Provided material -
* Begin *

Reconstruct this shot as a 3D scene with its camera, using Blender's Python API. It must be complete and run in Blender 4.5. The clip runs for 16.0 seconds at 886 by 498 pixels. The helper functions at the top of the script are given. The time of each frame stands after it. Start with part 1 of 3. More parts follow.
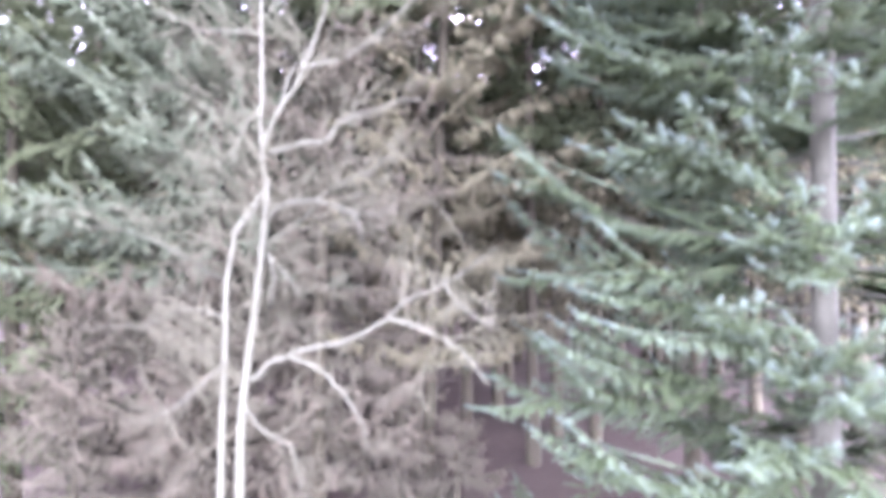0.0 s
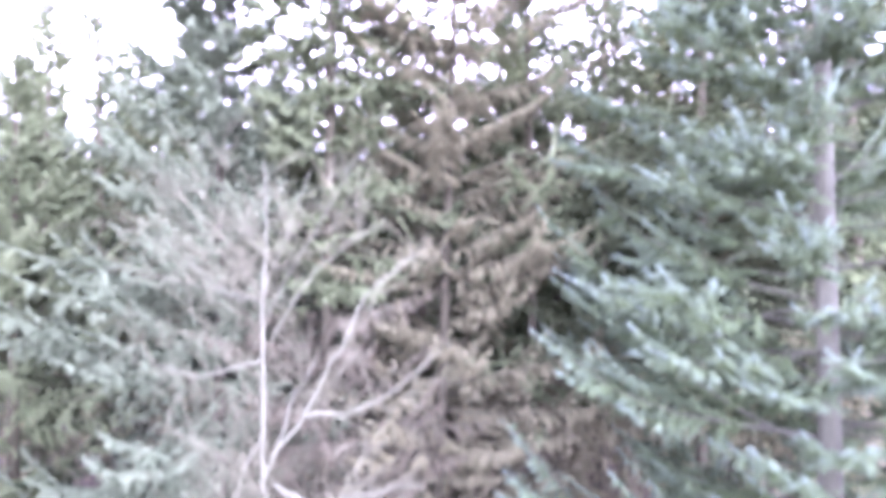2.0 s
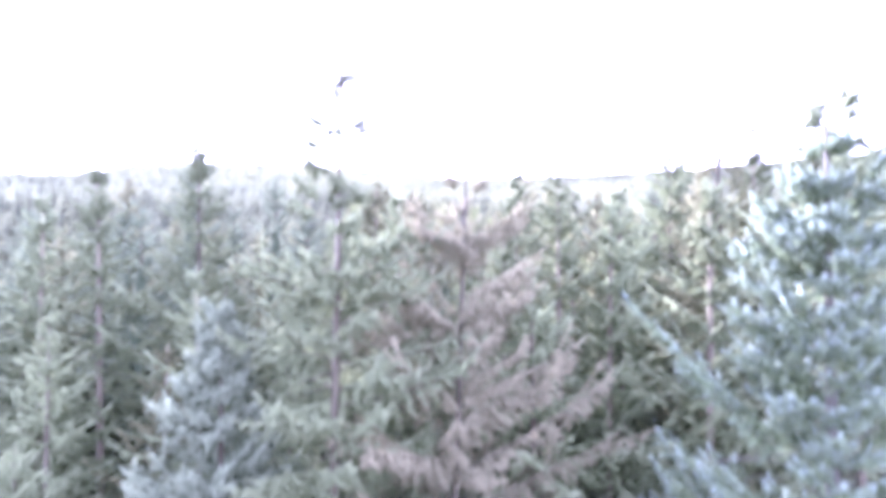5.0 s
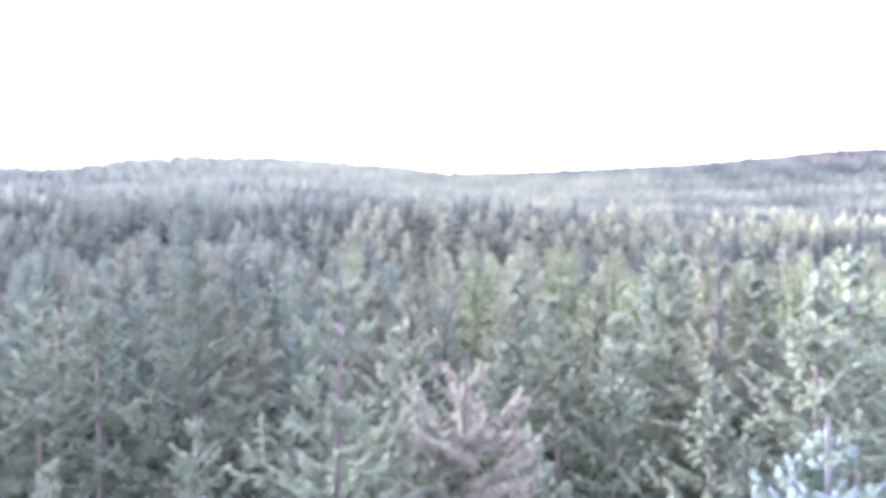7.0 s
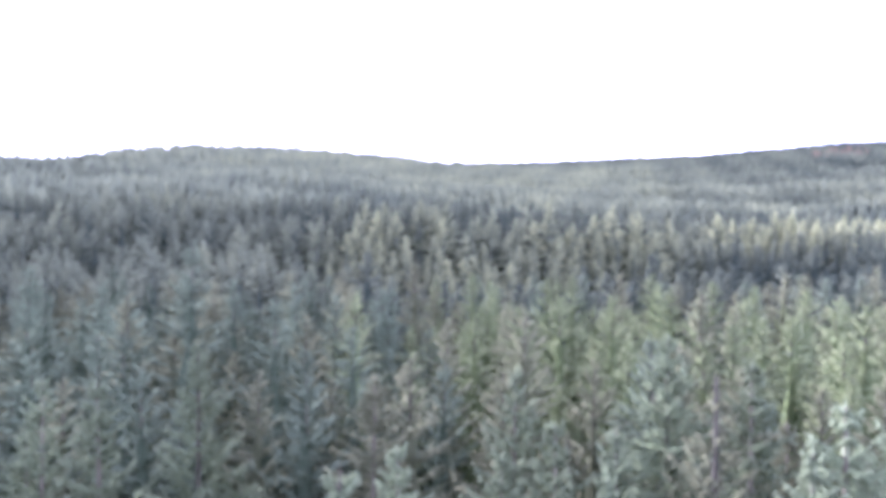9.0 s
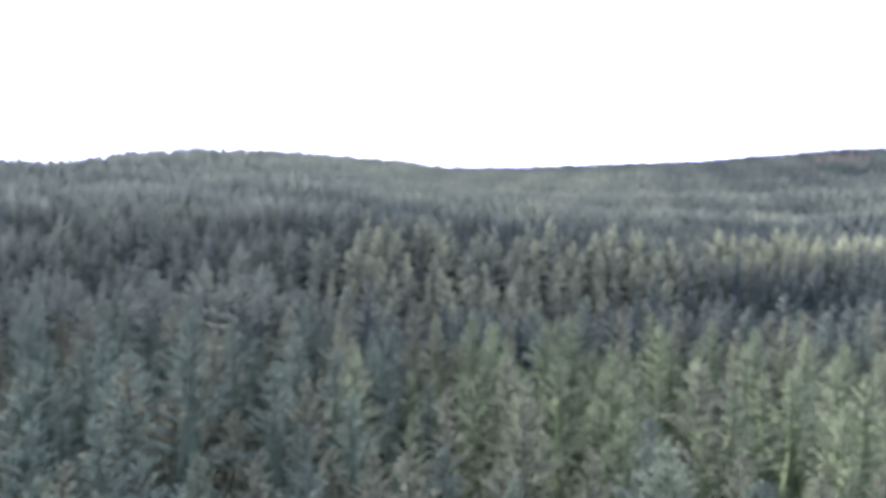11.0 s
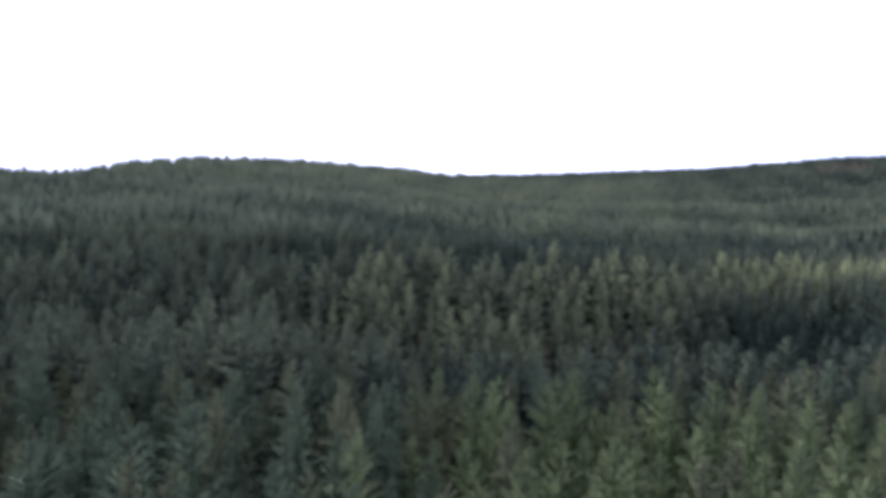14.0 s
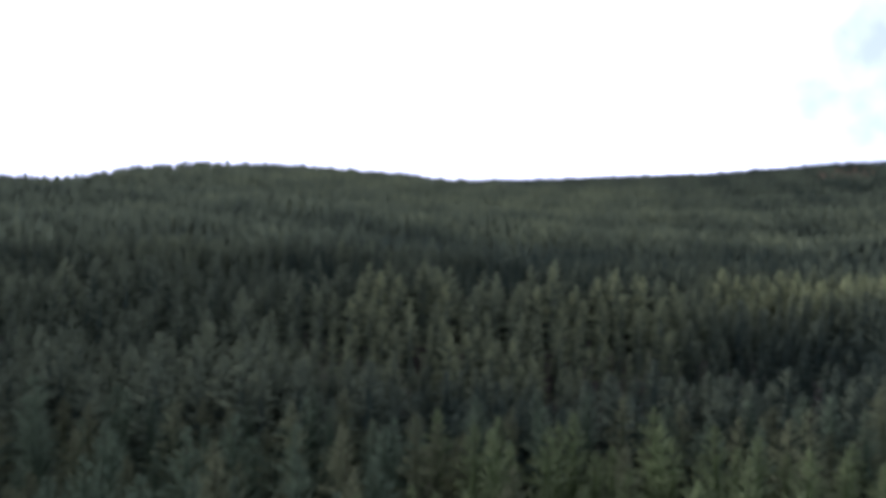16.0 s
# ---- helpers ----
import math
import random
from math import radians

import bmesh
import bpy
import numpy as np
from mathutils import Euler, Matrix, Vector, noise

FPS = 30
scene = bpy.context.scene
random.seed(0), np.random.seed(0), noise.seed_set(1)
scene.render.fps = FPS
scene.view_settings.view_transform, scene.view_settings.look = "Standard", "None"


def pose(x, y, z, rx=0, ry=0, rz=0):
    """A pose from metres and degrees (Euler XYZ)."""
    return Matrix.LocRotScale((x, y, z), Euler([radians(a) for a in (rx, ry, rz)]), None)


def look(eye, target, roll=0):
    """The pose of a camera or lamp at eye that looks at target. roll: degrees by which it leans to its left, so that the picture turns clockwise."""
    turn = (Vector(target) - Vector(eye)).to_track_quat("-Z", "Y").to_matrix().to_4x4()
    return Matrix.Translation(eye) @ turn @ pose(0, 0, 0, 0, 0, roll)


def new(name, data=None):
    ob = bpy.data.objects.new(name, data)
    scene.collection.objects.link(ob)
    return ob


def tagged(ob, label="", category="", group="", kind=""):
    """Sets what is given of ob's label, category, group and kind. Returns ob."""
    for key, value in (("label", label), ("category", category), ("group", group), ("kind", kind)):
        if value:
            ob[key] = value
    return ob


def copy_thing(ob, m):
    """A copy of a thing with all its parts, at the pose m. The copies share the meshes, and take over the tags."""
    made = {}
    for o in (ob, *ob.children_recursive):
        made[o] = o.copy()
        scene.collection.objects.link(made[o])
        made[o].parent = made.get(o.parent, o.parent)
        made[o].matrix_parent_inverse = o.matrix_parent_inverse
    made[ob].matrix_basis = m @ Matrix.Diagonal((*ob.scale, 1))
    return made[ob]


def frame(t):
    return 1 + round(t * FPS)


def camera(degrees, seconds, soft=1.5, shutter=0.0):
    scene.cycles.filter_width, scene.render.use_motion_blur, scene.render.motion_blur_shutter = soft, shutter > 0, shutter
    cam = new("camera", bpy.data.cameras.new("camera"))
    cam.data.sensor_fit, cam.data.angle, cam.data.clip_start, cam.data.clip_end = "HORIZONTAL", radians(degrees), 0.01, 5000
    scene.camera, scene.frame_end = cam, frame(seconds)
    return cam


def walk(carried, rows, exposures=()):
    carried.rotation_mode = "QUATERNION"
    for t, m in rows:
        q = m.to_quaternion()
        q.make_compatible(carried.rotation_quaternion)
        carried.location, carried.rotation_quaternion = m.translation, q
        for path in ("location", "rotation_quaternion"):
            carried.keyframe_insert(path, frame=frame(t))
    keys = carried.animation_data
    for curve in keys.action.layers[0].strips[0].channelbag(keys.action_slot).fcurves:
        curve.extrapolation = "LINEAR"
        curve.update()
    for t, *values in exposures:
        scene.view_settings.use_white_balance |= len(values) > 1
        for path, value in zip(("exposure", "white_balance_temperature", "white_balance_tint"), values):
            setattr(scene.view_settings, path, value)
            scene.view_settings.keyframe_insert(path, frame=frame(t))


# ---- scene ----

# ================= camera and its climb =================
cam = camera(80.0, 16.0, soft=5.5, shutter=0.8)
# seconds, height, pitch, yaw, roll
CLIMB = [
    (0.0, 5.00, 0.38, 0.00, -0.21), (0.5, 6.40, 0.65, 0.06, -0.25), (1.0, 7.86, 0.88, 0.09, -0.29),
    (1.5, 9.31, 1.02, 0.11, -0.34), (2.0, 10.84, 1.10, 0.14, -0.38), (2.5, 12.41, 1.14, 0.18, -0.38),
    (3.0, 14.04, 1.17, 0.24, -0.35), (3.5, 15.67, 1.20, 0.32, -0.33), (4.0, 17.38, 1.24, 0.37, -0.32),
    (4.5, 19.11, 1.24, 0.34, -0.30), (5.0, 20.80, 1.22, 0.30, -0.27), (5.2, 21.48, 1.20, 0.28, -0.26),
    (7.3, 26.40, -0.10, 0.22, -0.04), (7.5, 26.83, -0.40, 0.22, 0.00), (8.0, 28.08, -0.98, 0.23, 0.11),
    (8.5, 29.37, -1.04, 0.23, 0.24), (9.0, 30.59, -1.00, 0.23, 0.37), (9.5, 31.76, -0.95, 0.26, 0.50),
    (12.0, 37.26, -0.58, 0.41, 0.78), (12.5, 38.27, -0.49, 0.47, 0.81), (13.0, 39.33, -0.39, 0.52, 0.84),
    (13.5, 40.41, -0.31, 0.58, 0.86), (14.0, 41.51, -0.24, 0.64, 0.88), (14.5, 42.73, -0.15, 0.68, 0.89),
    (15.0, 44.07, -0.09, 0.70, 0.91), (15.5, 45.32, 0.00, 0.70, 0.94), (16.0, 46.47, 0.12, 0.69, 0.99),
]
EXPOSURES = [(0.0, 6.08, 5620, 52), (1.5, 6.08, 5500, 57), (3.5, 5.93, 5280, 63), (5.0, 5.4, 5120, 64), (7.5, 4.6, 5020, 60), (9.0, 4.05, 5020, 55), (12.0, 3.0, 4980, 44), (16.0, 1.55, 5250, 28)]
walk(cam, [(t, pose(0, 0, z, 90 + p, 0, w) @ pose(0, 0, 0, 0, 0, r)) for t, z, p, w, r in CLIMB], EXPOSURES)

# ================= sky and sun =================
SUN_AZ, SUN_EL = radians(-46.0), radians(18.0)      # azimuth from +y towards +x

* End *

Work required - Repeat the data exactly, dropping every picture it holds.

Final result -
Reconstruct this shot as a 3D scene with its camera, using Blender's Python API. It must be complete and run in Blender 4.5. The clip runs for 16.0 seconds at 886 by 498 pixels. The helper functions at the top of the script are given. The time of each frame stands after it. Start with part 1 of 3. More parts follow.
0.0 s
2.0 s
5.0 s
7.0 s
9.0 s
11.0 s
14.0 s
16.0 s
# ---- helpers ----
import math
import random
from math import radians

import bmesh
import bpy
import numpy as np
from mathutils import Euler, Matrix, Vector, noise

FPS = 30
scene = bpy.context.scene
random.seed(0), np.random.seed(0), noise.seed_set(1)
scene.render.fps = FPS
scene.view_settings.view_transform, scene.view_settings.look = "Standard", "None"


def pose(x, y, z, rx=0, ry=0, rz=0):
    """A pose from metres and degrees (Euler XYZ)."""
    return Matrix.LocRotScale((x, y, z), Euler([radians(a) for a in (rx, ry, rz)]), None)


def look(eye, target, roll=0):
    """The pose of a camera or lamp at eye that looks at target. roll: degrees by which it leans to its left, so that the picture turns clockwise."""
    turn = (Vector(target) - Vector(eye)).to_track_quat("-Z", "Y").to_matrix().to_4x4()
    return Matrix.Translation(eye) @ turn @ pose(0, 0, 0, 0, 0, roll)


def new(name, data=None):
    ob = bpy.data.objects.new(name, data)
    scene.collection.objects.link(ob)
    return ob


def tagged(ob, label="", category="", group="", kind=""):
    """Sets what is given of ob's label, category, group and kind. Returns ob."""
    for key, value in (("label", label), ("category", category), ("group", group), ("kind", kind)):
        if value:
            ob[key] = value
    return ob


def copy_thing(ob, m):
    """A copy of a thing with all its parts, at the pose m. The copies share the meshes, and take over the tags."""
    made = {}
    for o in (ob, *ob.children_recursive):
        made[o] = o.copy()
        scene.collection.objects.link(made[o])
        made[o].parent = made.get(o.parent, o.parent)
        made[o].matrix_parent_inverse = o.matrix_parent_inverse
    made[ob].matrix_basis = m @ Matrix.Diagonal((*ob.scale, 1))
    return made[ob]


def frame(t):
    return 1 + round(t * FPS)


def camera(degrees, seconds, soft=1.5, shutter=0.0):
    scene.cycles.filter_width, scene.render.use_motion_blur, scene.render.motion_blur_shutter = soft, shutter > 0, shutter
    cam = new("camera", bpy.data.cameras.new("camera"))
    cam.data.sensor_fit, cam.data.angle, cam.data.clip_start, cam.data.clip_end = "HORIZONTAL", radians(degrees), 0.01, 5000
    scene.camera, scene.frame_end = cam, frame(seconds)
    return cam


def walk(carried, rows, exposures=()):
    carried.rotation_mode = "QUATERNION"
    for t, m in rows:
        q = m.to_quaternion()
        q.make_compatible(carried.rotation_quaternion)
        carried.location, carried.rotation_quaternion = m.translation, q
        for path in ("location", "rotation_quaternion"):
            carried.keyframe_insert(path, frame=frame(t))
    keys = carried.animation_data
    for curve in keys.action.layers[0].strips[0].channelbag(keys.action_slot).fcurves:
        curve.extrapolation = "LINEAR"
        curve.update()
    for t, *values in exposures:
        scene.view_settings.use_white_balance |= len(values) > 1
        for path, value in zip(("exposure", "white_balance_temperature", "white_balance_tint"), values):
            setattr(scene.view_settings, path, value)
            scene.view_settings.keyframe_insert(path, frame=frame(t))


# ---- scene ----

# ================= camera and its climb =================
cam = camera(80.0, 16.0, soft=5.5, shutter=0.8)
# seconds, height, pitch, yaw, roll
CLIMB = [
    (0.0, 5.00, 0.38, 0.00, -0.21), (0.5, 6.40, 0.65, 0.06, -0.25), (1.0, 7.86, 0.88, 0.09, -0.29),
    (1.5, 9.31, 1.02, 0.11, -0.34), (2.0, 10.84, 1.10, 0.14, -0.38), (2.5, 12.41, 1.14, 0.18, -0.38),
    (3.0, 14.04, 1.17, 0.24, -0.35), (3.5, 15.67, 1.20, 0.32, -0.33), (4.0, 17.38, 1.24, 0.37, -0.32),
    (4.5, 19.11, 1.24, 0.34, -0.30), (5.0, 20.80, 1.22, 0.30, -0.27), (5.2, 21.48, 1.20, 0.28, -0.26),
    (7.3, 26.40, -0.10, 0.22, -0.04), (7.5, 26.83, -0.40, 0.22, 0.00), (8.0, 28.08, -0.98, 0.23, 0.11),
    (8.5, 29.37, -1.04, 0.23, 0.24), (9.0, 30.59, -1.00, 0.23, 0.37), (9.5, 31.76, -0.95, 0.26, 0.50),
    (12.0, 37.26, -0.58, 0.41, 0.78), (12.5, 38.27, -0.49, 0.47, 0.81), (13.0, 39.33, -0.39, 0.52, 0.84),
    (13.5, 40.41, -0.31, 0.58, 0.86), (14.0, 41.51, -0.24, 0.64, 0.88), (14.5, 42.73, -0.15, 0.68, 0.89),
    (15.0, 44.07, -0.09, 0.70, 0.91), (15.5, 45.32, 0.00, 0.70, 0.94), (16.0, 46.47, 0.12, 0.69, 0.99),
]
EXPOSURES = [(0.0, 6.08, 5620, 52), (1.5, 6.08, 5500, 57), (3.5, 5.93, 5280, 63), (5.0, 5.4, 5120, 64), (7.5, 4.6, 5020, 60), (9.0, 4.05, 5020, 55), (12.0, 3.0, 4980, 44), (16.0, 1.55, 5250, 28)]
walk(cam, [(t, pose(0, 0, z, 90 + p, 0, w) @ pose(0, 0, 0, 0, 0, r)) for t, z, p, w, r in CLIMB], EXPOSURES)

# ================= sky and sun =================
SUN_AZ, SUN_EL = radians(-46.0), radians(18.0)      # azimuth from +y towards +x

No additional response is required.